Yes maybe this is all speculative wishful thinking... But if people swore by the method I do want to kinda give it the benefit of the doubt.


We also swore by exorcisms and beating children half toe death to "teach them a lesson." In fact, in MANY parts of the world today the preferred treatment for things like schizophrenia is exorcism. I argued with someone from a poor country on reddit over this recently. It was depressing and wild to hear someone defending exorcism as a normal thing.

Tradition is usually irrational, oppressive, and abusive, especially towards vulnerable groups like sick people, children, women, minorities, LGBTQ peoples, etc.

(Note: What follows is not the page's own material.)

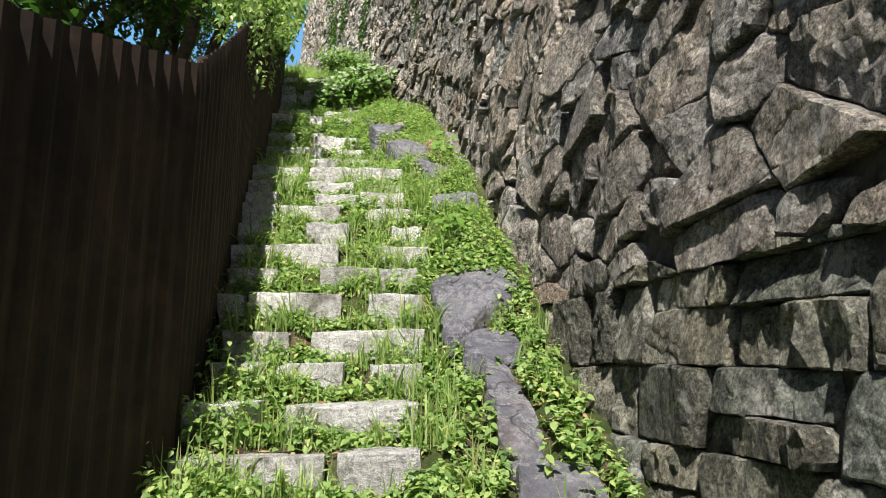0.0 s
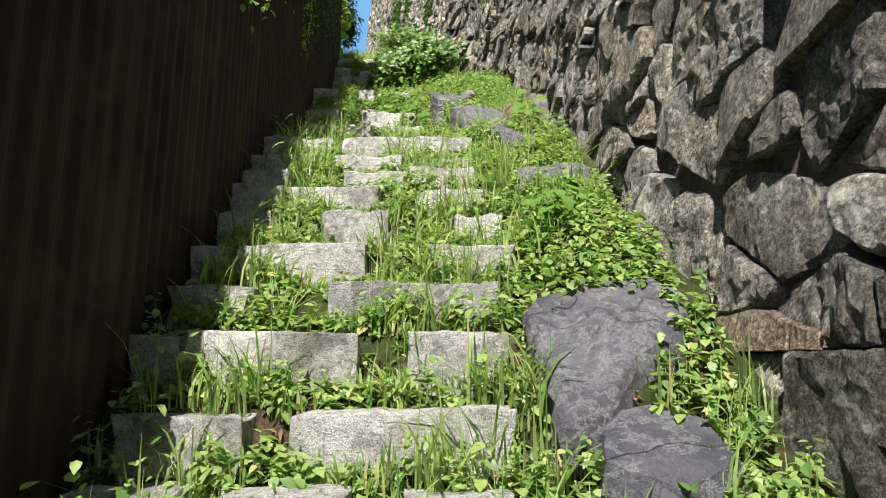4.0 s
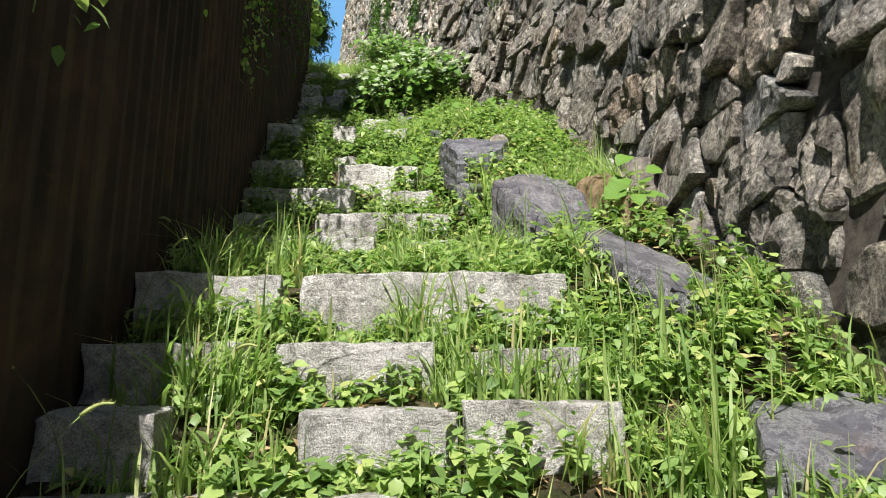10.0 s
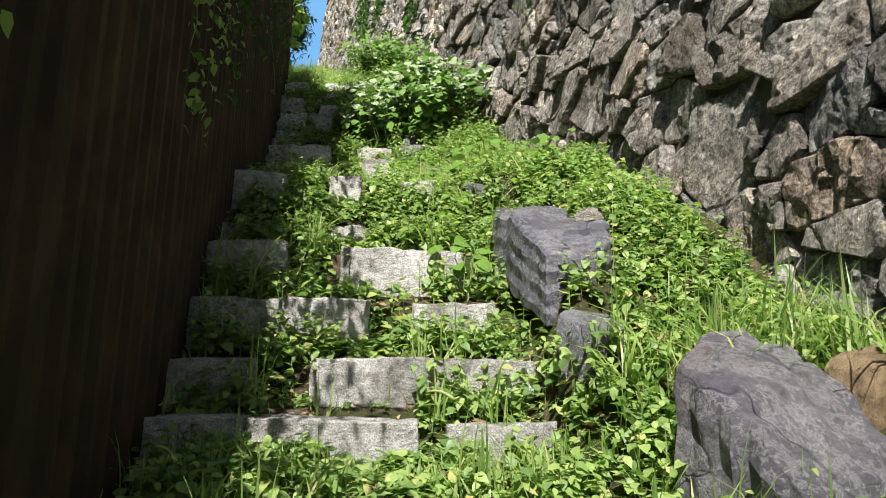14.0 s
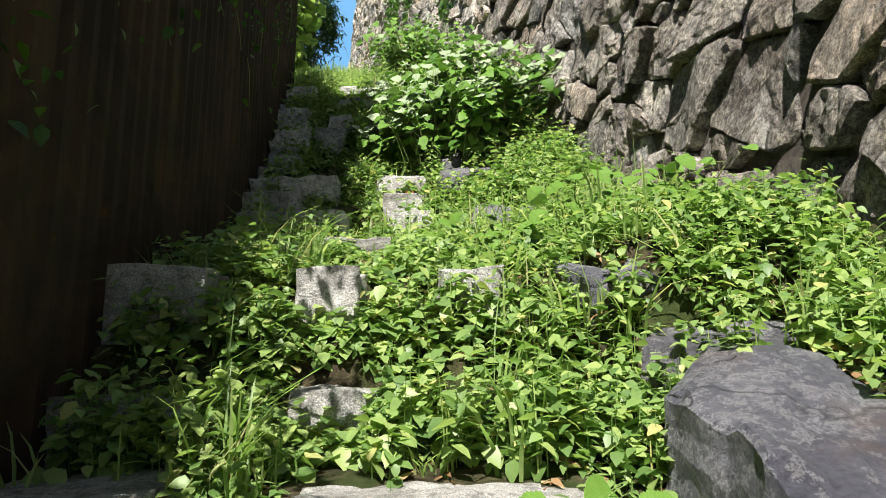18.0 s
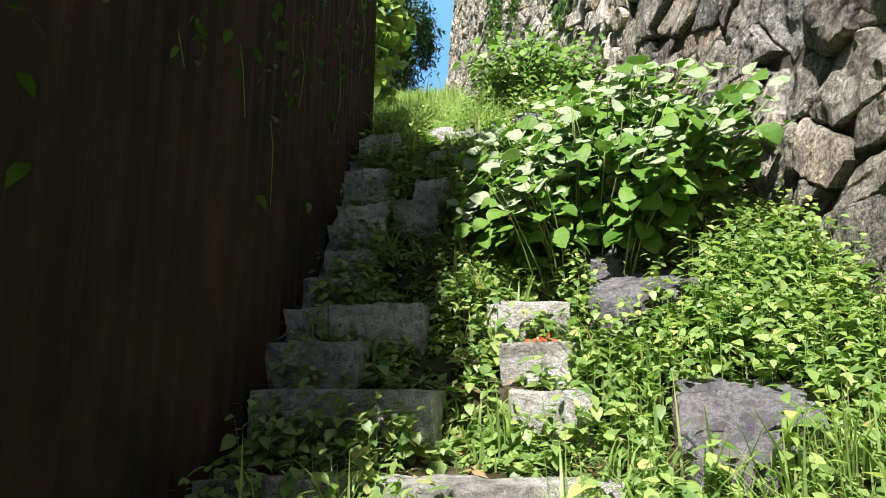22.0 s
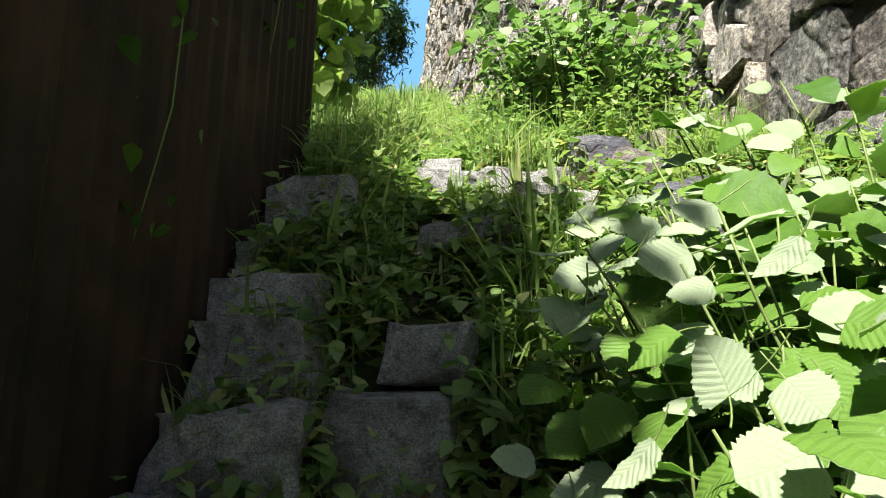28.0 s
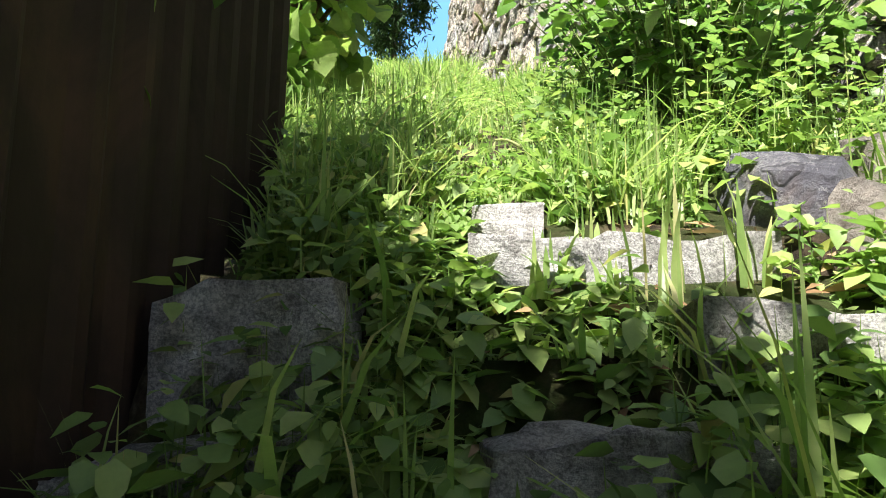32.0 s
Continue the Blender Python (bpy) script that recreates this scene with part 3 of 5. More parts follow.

I think the reason it seemed effective was the very low number of actual rabies cases. Rabies had (and still has, to a degree) a big shadow. It’s a SCARY disease, and everyone knew about it, but it was also very rare. Whenever people got bit by a dog they were probably worried, but they also probably weren’t very good at telling the difference between an aggressive dog and a rabid dog. In the article, the farmer’s neighbors “quickly concluded that the dog was probably rabid”, but I wouldn’t assume they arrived there by purely rational means.

Then look at the “rules” for the mad stone. It can’t be sold (so doctors or scientists couldn’t buy one and test it), and if you apply it to an animal it will stop working (so you can’t test it on animals). The rules keep it from being tested. Mad stones were a comfort blanket.

I don’t think this was deliberately cooked up as a way of tricking people - if so, why not charge for it? I think there were a lot of remedies that didn’t work, and the one that happened to fit the societal need of “something to comfort the large number of dog bite victims who were scared shitless that they might have rabies” (while not being easily falsifiable) survived.


Newspaper articles detailing method, outcome, and witnesses. Marvel at what man is capable of when he wants to believe.